Suara.com - Direktur Program Imparsial Al Araf menganggap Presiden Joko Widodo (Jokowi) mengingkari janji politiknya terkait pelaksanaan eksekusi terpidana mati.
Menurutnya, Jokowi telah membohongi rakyat yang dalam Nawacitanya berkomitmen melakukan penghormatan HAM.
"Rencana Eksekusi mati ini merupakan bentuk pengingkaran presiden atas janji politiknya. Presiden itu tukang bohong," kata Al-Araf kepada wartawan di kantor Human Right Working Group, Jiwasraya, Gondangdia, Jakarta Pusat, Minggu (26/4/2015)
Dia menilai penerapan eksekusi mati para narapidana kasus narkoba itu membuktikan jika Jokowi telah mencederai hak asasi manusia untuk hidup.
"Dalam realitas ini, kami kecewa terhada presiden yang ingin membabi buta mengeksekusi terpidana mati," katanya.
Seharusnya eksekusi mati tersebut tidak diterapkan lantaran dia menilai sistem peradilan pidana di Indonesia masih bobrok.
"Mengingat dalam beberapa kasus digunakan unfair trial, mulai dari tidak didampingi kuasa hukum," kata Al-Araf.
Kejaksaan Agung beberapa waktu lalu merilis sepuluh nama terpidana mati yang masuk dalam daftar eksekusi tahap kedua yang akan dilaksanakan serentak di Pulau Nusakambangan.

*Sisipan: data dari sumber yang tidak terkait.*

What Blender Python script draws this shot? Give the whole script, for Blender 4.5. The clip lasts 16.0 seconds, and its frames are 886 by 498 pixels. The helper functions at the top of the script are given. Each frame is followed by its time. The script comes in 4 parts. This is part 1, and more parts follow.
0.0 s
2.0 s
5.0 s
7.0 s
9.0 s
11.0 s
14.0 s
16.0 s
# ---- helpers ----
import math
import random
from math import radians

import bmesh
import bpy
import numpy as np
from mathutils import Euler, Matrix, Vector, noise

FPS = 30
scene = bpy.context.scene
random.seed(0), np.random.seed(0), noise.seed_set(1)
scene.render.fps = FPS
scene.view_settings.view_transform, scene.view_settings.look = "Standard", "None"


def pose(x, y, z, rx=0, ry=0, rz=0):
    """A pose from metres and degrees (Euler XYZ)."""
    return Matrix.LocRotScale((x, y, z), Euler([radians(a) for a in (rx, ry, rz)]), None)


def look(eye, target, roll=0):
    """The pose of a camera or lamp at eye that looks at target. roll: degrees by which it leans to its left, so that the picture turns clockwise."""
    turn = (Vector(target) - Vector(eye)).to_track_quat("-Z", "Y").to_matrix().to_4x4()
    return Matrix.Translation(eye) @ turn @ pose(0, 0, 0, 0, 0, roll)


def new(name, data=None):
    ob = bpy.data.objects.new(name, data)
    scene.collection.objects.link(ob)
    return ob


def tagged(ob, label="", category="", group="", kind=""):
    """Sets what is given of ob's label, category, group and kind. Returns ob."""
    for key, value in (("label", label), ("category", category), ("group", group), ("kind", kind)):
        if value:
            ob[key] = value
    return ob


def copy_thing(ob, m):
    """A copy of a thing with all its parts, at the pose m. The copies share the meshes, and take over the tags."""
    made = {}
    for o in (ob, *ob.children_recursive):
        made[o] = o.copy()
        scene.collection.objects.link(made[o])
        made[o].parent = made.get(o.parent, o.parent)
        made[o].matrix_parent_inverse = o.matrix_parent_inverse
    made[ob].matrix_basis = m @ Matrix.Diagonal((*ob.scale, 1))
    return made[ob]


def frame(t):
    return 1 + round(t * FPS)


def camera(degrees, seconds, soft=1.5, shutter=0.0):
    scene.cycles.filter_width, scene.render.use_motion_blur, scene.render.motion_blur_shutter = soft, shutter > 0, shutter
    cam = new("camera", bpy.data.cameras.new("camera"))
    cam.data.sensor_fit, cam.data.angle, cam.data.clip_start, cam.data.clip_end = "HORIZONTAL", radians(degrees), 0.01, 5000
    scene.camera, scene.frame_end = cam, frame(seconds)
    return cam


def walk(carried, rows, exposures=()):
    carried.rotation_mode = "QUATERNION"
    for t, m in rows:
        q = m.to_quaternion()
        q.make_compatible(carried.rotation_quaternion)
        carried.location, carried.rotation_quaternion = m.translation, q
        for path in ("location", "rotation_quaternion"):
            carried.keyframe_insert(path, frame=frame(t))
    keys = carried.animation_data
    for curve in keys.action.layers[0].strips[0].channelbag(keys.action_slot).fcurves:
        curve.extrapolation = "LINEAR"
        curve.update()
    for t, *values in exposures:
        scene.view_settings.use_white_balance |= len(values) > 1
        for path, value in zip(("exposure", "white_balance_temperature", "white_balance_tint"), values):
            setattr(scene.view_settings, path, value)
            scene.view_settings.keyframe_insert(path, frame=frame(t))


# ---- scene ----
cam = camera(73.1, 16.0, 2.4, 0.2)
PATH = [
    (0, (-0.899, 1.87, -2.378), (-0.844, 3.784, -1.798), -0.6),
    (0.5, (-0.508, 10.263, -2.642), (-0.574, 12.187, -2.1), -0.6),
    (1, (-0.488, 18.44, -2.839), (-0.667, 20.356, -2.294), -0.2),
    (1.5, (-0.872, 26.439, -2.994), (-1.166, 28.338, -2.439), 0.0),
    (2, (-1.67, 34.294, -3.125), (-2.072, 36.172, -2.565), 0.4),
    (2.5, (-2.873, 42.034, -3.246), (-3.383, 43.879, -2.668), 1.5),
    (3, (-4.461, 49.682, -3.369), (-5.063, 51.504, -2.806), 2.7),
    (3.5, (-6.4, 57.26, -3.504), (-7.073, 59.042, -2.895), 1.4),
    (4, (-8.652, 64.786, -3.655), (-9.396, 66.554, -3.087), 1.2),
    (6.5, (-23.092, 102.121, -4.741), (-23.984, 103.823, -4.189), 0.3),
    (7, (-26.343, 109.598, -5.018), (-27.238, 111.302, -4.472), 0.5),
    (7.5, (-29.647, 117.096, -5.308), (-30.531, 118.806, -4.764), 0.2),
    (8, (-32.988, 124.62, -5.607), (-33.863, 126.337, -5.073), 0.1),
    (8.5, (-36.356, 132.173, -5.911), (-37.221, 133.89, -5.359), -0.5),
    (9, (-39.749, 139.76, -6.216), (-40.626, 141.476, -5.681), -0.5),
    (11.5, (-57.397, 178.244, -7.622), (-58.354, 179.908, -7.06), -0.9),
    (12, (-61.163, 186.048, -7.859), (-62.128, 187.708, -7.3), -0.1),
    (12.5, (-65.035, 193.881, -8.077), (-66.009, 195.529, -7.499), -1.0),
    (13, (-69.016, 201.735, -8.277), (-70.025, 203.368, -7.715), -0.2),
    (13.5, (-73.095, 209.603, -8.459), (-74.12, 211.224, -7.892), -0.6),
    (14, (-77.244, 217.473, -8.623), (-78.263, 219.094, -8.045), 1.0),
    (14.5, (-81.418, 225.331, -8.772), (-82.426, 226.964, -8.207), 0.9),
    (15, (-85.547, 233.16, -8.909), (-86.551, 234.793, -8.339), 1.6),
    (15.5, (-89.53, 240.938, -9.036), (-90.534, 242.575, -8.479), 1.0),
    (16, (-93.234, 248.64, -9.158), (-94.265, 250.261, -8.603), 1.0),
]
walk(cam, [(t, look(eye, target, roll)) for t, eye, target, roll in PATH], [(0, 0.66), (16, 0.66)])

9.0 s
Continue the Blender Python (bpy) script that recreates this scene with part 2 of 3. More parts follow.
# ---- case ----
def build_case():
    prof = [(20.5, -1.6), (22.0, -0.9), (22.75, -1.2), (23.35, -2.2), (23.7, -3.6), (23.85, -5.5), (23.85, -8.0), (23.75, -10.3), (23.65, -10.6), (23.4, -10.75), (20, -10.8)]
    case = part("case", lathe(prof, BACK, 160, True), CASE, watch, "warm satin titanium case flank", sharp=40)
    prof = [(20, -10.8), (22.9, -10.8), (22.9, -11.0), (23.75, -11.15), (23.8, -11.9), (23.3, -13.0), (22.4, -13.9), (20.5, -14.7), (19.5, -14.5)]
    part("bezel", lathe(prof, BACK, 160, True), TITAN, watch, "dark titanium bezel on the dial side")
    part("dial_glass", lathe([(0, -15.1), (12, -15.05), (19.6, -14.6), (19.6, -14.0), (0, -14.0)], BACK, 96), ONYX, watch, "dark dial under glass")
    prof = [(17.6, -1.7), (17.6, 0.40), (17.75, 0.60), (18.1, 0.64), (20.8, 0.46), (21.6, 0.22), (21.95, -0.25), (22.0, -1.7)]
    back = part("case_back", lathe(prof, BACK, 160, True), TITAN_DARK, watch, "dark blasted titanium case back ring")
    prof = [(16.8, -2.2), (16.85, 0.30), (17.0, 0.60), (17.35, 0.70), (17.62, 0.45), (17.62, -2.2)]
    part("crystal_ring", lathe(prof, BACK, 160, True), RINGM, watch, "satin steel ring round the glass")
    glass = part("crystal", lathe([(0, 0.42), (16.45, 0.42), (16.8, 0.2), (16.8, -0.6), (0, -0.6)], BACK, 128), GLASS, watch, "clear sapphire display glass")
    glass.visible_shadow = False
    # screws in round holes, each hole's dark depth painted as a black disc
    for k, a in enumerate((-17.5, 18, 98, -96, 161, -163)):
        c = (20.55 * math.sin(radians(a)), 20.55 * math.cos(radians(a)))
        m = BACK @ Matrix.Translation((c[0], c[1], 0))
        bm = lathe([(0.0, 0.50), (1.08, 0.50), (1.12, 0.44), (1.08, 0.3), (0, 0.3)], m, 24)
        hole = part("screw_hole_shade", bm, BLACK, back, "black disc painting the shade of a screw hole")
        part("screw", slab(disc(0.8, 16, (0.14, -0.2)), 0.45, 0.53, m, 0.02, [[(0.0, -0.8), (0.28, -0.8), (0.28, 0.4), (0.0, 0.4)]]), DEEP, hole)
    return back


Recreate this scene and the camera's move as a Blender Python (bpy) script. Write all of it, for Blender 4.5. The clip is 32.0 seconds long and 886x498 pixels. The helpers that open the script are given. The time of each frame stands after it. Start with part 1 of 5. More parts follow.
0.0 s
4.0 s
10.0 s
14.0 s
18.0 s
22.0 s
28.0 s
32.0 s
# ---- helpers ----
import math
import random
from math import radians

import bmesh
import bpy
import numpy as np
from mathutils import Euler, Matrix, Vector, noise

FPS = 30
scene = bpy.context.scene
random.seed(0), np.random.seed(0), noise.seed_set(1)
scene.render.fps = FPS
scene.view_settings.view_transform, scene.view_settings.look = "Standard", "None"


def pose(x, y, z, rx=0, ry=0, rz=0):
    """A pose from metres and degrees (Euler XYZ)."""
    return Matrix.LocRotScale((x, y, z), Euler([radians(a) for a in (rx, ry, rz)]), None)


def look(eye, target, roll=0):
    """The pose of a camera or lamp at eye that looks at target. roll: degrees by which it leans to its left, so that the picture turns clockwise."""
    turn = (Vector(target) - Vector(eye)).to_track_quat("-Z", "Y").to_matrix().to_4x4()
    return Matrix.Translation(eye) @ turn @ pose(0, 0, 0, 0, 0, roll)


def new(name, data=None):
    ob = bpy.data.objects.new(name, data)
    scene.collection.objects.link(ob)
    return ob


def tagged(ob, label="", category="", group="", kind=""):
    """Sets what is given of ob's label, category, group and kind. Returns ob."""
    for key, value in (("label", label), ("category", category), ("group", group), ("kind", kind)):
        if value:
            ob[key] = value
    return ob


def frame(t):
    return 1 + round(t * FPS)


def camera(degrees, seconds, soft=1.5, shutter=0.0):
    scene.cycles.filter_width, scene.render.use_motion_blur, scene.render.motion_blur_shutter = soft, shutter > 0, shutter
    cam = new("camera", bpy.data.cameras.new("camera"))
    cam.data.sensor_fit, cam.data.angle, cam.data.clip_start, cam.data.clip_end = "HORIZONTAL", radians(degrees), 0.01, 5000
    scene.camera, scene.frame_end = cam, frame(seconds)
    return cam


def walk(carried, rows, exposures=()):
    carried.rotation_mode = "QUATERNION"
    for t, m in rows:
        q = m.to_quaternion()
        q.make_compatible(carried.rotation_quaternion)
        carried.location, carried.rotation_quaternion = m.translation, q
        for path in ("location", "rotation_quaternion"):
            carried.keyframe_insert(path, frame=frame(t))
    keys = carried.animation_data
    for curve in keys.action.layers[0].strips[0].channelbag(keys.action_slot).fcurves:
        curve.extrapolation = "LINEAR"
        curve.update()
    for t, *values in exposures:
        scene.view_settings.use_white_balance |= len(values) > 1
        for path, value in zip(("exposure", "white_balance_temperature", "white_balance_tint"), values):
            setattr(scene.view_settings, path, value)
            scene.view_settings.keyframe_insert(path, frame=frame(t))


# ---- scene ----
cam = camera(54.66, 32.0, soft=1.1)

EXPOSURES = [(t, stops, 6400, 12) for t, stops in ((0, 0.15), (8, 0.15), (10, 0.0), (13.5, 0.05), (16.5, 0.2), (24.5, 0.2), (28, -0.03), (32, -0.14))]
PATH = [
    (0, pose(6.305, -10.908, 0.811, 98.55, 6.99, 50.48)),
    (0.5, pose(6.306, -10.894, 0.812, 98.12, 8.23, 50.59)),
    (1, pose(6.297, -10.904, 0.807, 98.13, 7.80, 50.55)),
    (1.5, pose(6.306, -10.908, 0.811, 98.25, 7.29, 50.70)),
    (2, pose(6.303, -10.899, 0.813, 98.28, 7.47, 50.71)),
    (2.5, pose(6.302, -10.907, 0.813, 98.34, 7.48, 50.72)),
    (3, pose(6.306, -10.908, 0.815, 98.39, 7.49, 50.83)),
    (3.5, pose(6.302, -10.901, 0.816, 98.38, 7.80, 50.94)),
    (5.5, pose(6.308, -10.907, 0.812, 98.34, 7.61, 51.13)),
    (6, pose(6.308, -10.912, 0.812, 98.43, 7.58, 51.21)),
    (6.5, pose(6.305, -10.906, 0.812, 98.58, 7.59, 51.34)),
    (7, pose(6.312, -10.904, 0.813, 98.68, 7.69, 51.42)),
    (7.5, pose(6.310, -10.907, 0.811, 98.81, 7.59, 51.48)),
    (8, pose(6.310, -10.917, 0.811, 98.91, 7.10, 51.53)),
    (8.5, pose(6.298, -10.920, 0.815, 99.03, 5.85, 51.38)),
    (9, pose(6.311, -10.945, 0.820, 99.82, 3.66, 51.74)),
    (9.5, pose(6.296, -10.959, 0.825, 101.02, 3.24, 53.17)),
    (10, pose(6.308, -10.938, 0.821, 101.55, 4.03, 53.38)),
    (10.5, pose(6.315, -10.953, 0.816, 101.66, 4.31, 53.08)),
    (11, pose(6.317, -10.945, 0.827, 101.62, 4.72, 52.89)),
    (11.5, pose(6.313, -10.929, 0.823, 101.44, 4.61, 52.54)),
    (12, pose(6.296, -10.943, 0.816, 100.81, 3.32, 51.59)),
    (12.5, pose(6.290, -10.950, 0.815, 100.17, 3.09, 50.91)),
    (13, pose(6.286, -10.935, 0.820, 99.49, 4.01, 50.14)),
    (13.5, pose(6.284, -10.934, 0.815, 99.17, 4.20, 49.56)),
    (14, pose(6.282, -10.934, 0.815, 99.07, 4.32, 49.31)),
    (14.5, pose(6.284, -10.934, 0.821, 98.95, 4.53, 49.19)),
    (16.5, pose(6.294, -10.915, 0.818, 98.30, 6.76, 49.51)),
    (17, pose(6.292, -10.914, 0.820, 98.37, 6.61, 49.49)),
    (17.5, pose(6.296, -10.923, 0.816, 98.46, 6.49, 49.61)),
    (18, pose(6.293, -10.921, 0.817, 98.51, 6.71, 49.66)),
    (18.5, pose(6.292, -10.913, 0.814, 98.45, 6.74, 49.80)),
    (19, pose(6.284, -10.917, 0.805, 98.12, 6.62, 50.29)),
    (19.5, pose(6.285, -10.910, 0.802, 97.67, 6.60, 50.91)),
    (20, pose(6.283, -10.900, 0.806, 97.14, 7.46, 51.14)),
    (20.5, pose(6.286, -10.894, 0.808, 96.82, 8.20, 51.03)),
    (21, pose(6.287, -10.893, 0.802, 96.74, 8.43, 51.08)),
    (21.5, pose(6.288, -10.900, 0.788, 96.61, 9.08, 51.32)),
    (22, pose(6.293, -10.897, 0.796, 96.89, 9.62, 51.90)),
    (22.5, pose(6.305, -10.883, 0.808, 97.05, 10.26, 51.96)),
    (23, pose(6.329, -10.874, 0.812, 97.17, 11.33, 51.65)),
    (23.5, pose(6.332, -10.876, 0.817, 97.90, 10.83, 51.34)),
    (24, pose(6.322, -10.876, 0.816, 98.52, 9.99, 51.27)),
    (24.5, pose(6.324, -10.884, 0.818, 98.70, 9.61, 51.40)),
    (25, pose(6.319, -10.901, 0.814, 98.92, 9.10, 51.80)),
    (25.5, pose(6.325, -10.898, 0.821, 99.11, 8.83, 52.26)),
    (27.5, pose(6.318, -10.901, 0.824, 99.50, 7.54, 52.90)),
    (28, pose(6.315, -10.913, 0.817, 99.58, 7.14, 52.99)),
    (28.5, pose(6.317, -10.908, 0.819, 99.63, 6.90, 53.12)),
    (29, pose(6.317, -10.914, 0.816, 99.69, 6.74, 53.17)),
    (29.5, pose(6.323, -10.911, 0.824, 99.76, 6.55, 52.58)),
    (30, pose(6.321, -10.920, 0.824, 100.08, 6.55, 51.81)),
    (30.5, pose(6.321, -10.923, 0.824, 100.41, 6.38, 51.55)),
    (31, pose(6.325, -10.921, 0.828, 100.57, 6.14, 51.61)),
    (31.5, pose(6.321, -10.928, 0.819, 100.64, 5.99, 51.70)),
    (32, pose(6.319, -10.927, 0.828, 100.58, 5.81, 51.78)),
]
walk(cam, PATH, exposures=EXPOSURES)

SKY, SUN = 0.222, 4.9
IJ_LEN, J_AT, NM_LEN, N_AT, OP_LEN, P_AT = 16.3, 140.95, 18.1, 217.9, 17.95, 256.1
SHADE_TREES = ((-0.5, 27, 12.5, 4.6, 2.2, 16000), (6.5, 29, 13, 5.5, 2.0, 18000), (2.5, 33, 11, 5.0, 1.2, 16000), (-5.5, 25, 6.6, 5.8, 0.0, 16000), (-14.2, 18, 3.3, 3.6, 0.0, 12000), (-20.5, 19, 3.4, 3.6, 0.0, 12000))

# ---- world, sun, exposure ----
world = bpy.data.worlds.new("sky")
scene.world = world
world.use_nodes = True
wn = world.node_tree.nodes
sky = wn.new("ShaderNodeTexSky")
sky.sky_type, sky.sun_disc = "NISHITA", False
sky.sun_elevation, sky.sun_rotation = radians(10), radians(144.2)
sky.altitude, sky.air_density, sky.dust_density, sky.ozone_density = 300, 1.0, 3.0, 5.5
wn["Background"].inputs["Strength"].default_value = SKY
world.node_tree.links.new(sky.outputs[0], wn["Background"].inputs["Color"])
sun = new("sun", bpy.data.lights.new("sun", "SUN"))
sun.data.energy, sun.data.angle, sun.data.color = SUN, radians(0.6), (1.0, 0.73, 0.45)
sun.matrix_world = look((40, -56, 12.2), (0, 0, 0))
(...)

Kesepuluh terpidana kasus narkoba yang akan segera dieksekusi terdiri atas Andrew Chan (warga negara Australia), Myuran Sukumaran (Australia), Raheem Agbaje Salami (Nigeria), Zainal Abidin (Indonesia), Serge Areski Atlaoui (Prancis), Rodrigo Gularte (Brasil), Silvester Obiekwe Nwaolise alias Mustofa (Nigeria), Martin Anderson alias Belo (Ghana), Okwudili Oyatanze (Nigeria), dan Mary Jane Fiesta Veloso (Filipina).